Have you not read that the USSR had spies, that were even in prominent positions in the FDR administration? There are very few credible historians who believe otherwise, especially since now released USSR intelligence documents show this to be true. The CPUSA has als9o been shown to have taken direct orders from Stalin. The fact that Earl Browder, Norman Z. Foster, and Gus Hall, got orders from the USSR is established historical fact.
So does believing this makes one a wacked-out conspiracy theorist? Does believing that the Rosenbergs were guilty make one a John Bircher?
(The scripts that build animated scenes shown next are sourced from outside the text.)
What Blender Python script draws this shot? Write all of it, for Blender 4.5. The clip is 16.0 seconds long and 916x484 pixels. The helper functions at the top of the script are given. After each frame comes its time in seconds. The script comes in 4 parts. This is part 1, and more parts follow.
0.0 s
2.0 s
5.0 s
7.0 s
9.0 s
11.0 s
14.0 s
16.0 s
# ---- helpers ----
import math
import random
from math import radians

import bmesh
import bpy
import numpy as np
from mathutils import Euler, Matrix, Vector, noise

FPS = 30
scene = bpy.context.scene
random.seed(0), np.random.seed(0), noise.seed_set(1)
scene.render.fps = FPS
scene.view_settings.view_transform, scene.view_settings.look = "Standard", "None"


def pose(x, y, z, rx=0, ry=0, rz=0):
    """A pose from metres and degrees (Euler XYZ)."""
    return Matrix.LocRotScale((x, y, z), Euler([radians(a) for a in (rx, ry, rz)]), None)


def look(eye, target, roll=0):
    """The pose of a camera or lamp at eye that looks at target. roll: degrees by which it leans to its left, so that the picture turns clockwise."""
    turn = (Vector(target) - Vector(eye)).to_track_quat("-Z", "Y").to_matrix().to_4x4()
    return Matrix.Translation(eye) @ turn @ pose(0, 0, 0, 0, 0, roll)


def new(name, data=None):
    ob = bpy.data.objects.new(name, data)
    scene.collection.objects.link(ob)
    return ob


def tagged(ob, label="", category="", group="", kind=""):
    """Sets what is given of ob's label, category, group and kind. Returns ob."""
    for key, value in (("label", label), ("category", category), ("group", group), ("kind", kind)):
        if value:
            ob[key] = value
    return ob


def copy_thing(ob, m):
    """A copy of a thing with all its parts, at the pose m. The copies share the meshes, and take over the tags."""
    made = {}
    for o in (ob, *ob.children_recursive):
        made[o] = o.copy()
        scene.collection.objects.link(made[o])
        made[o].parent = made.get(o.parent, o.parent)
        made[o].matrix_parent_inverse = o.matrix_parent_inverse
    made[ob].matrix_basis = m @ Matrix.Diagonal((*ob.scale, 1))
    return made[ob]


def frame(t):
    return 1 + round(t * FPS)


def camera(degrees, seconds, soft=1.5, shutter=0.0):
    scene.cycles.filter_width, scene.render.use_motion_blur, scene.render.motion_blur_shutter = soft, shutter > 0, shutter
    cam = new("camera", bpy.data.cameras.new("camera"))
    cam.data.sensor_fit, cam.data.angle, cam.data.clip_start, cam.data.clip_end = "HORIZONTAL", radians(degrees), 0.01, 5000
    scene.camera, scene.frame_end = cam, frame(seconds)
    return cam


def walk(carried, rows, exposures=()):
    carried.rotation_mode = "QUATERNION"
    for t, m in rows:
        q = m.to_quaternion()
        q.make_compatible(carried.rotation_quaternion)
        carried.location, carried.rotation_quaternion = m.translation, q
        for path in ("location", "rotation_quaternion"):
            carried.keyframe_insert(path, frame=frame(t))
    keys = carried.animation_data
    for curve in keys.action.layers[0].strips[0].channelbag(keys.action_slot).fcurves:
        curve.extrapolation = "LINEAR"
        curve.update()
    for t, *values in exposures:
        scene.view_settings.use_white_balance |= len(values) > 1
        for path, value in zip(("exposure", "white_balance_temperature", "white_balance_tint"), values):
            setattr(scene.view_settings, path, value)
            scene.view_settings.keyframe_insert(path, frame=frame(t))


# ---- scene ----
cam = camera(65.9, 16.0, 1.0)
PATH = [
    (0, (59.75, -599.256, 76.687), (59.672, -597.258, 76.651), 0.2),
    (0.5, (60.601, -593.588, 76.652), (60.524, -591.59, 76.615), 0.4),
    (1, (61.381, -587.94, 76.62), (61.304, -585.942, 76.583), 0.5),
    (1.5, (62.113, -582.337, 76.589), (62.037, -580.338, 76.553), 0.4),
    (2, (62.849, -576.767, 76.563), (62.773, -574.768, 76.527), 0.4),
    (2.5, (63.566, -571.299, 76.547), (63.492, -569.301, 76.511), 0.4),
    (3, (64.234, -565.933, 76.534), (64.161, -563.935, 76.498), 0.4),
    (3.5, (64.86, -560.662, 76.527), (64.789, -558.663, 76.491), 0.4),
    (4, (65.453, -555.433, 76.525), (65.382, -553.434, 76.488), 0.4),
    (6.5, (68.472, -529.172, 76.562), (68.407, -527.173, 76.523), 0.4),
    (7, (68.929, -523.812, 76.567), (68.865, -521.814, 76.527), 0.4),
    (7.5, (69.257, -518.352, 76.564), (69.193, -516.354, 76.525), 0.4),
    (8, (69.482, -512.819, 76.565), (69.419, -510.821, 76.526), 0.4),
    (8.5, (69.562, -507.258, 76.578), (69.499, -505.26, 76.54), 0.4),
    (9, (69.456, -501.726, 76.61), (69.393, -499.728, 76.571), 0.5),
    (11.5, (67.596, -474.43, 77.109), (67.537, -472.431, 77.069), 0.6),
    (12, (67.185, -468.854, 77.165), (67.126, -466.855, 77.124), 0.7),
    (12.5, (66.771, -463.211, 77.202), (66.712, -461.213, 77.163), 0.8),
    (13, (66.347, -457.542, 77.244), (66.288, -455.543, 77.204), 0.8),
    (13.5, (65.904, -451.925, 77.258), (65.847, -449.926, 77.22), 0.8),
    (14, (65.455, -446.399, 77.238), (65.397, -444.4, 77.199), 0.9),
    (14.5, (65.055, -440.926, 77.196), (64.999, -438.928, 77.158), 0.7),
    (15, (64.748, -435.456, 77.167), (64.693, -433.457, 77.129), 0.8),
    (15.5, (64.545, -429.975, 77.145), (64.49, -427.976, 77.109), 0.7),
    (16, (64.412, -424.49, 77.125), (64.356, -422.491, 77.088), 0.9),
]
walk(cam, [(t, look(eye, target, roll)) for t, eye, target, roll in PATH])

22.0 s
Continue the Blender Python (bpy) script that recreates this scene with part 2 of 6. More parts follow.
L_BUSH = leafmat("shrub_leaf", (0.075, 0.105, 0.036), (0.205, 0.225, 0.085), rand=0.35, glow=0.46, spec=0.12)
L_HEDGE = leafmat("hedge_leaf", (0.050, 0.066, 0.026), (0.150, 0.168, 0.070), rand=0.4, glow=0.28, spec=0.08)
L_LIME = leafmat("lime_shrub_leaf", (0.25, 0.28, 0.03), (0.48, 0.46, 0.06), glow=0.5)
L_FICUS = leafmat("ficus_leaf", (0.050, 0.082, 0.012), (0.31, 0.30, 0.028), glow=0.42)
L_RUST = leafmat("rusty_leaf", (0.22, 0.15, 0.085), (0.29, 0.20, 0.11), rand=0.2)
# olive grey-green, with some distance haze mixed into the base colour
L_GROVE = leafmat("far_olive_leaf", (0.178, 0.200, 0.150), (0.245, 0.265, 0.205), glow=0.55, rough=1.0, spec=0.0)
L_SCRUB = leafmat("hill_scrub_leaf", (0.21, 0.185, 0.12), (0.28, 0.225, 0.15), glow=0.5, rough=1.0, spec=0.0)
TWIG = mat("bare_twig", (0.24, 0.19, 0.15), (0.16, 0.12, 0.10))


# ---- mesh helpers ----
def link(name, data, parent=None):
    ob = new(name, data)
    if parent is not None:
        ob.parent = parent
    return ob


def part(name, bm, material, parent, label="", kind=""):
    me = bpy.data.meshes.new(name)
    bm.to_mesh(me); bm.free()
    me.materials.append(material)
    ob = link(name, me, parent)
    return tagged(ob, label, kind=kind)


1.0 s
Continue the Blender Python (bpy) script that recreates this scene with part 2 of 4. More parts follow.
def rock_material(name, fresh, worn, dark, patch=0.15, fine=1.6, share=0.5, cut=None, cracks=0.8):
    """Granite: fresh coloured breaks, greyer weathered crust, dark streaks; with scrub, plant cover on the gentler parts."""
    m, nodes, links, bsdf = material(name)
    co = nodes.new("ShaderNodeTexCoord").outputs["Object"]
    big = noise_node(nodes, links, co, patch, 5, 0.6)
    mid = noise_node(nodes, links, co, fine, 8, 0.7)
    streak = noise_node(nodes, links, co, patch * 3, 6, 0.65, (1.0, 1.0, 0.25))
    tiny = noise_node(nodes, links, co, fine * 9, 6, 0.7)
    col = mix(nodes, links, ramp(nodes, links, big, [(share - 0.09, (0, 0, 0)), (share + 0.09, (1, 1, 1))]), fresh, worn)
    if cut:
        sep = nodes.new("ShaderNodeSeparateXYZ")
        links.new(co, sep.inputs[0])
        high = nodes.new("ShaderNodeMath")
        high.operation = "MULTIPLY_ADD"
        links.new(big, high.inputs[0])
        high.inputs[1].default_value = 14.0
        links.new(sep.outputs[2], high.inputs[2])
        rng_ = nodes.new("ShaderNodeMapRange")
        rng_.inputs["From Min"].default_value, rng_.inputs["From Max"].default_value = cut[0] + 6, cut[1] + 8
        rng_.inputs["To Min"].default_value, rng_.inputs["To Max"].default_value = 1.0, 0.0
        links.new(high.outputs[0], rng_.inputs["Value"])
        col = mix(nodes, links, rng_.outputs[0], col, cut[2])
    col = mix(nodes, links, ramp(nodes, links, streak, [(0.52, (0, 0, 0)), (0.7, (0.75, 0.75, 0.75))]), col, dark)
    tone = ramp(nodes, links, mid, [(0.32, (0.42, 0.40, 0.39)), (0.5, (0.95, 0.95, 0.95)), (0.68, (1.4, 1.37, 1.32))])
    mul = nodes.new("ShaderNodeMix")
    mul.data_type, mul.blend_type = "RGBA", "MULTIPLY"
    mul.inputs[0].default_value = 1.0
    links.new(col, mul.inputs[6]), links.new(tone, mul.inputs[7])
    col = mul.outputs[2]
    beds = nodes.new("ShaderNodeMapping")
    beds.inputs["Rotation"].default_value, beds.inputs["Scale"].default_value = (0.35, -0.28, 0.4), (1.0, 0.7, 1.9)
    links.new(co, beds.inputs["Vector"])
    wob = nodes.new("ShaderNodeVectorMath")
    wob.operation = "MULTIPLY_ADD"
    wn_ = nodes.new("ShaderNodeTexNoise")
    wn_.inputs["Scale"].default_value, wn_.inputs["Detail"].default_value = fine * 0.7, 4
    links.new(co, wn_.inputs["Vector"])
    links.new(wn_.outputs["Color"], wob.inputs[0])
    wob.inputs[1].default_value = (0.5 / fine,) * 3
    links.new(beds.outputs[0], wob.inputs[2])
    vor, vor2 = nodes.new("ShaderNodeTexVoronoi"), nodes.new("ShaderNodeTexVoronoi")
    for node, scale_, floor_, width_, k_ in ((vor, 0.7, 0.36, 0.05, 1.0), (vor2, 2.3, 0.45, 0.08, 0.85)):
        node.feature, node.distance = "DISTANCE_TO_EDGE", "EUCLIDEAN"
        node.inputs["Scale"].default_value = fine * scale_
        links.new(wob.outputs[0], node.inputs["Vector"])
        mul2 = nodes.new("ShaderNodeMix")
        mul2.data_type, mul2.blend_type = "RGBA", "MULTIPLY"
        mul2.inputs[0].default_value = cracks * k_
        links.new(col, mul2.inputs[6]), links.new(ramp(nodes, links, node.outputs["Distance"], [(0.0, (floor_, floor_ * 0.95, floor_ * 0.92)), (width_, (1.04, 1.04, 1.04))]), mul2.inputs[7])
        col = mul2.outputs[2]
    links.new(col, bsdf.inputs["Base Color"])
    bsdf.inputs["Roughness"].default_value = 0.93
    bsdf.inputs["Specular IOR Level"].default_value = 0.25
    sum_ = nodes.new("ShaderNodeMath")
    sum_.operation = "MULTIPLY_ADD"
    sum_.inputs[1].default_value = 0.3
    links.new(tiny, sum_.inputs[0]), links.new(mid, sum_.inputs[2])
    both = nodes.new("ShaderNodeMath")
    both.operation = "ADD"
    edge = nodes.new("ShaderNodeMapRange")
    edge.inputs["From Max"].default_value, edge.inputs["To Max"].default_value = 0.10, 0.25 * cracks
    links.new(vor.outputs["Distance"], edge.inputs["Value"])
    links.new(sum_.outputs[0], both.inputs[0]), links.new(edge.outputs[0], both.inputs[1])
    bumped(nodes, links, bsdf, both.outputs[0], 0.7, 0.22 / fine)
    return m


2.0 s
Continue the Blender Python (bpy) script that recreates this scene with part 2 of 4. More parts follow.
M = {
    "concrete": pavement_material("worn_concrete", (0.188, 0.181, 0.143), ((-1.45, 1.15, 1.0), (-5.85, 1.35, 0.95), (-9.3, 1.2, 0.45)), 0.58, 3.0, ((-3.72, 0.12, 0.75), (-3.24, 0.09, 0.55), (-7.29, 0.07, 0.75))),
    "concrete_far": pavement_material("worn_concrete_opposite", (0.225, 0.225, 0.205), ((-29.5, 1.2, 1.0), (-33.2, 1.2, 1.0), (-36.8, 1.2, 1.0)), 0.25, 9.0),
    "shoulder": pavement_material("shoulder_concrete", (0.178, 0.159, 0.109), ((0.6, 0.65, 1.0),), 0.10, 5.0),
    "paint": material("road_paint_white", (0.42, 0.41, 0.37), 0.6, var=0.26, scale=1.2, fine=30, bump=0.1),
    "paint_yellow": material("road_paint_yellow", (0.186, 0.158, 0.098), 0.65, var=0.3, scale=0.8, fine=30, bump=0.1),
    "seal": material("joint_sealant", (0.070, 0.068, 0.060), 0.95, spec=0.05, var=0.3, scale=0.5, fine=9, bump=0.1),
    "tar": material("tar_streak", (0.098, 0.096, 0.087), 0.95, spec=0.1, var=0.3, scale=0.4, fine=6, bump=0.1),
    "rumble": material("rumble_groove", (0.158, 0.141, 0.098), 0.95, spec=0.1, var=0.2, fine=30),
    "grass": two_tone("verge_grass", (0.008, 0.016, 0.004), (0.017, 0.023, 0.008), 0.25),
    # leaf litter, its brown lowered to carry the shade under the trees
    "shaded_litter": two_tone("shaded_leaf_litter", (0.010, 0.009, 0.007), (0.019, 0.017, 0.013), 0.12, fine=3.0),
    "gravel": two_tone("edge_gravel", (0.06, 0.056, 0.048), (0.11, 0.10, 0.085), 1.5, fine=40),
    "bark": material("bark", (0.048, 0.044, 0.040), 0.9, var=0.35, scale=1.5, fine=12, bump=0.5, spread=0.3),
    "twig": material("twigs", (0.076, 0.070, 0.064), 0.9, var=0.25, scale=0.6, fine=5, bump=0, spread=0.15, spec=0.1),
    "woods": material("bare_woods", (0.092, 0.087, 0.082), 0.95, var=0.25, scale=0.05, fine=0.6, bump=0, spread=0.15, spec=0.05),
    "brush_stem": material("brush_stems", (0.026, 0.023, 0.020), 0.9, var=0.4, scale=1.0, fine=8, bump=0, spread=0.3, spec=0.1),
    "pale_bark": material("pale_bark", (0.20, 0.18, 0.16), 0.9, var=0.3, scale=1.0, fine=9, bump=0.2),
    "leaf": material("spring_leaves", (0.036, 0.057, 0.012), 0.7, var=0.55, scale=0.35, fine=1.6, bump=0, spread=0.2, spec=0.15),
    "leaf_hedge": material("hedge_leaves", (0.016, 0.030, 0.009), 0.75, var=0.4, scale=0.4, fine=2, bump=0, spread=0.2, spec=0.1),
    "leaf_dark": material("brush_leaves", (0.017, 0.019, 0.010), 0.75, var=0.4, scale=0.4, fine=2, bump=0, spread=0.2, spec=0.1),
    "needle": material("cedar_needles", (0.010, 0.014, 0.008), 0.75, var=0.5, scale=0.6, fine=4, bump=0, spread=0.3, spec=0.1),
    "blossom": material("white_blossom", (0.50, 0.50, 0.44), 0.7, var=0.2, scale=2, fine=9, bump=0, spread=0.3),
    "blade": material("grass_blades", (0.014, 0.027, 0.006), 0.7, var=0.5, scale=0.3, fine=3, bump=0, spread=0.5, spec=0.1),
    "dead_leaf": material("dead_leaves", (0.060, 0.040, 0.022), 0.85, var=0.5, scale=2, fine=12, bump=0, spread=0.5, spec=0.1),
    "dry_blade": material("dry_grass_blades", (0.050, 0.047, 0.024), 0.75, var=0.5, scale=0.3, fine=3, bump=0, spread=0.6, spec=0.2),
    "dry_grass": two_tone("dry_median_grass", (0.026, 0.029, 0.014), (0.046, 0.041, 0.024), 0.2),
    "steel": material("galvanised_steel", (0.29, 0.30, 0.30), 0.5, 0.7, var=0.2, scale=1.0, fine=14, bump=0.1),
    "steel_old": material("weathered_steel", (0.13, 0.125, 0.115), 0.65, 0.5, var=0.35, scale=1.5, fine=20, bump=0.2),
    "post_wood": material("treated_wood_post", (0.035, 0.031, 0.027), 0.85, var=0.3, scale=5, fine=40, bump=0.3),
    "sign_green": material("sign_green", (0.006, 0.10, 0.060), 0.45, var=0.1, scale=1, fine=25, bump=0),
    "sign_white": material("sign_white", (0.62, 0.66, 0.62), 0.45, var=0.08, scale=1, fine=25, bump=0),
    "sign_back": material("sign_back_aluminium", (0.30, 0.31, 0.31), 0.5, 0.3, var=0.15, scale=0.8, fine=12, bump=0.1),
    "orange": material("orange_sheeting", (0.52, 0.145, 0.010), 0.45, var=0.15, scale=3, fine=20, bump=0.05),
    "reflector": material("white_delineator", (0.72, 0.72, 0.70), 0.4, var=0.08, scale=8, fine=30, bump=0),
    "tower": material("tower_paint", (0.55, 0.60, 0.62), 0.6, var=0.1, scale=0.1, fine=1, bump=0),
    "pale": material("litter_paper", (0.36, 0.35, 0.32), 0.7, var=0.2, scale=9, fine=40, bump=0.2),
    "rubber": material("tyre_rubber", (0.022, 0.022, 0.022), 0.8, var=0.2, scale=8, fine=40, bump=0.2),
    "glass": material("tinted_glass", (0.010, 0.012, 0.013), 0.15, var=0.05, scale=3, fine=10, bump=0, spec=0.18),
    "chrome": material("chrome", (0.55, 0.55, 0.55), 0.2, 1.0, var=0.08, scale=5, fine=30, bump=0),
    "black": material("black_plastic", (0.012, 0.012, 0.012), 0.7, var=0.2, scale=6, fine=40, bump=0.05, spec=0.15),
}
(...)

The existence of a highly elaborate, complex, multi-level international Communist conspiracy, despite the glib and smug sarcasm from liberals about McCarthyism, the John Birch Society, or VAST RIGHT-WING Wackos, as a matter of history, is not a "theory" but based on hard facts. The KGB archives, since the Berlin Wall came crashing down, have actually made Sen. McCarthy's claims seem rather mild and understated. There were a lot more than 100 or 200 Commie agents in other words. Just because McCarthy didn't have the evidence to back his claims does not mean they weren't there. KGB penetration was vast and deep.
The Dodd claims seem sensationalist, but then the USSR was a pretty weird monster. The whole Kim Philby psychodrama with moles in British Intelligence was a pretty bizarre episode. Check out the materials on the various mole hunts. Peter Wright's Spycatcher is an interesting read. The stuff on the investigations of the assassination attempt on John Paul II in '81, the death of Pope John Paul I, and all the weird banking scandals in Italy reveals quite a lot on the political and espionage levels focused on the Vatican by various countries. There's no way anyone could read about Hungary in the 1950s and come away from that not understanding that the Catholic Church was a target of Communist aggression and mischief of great interest to the KGB.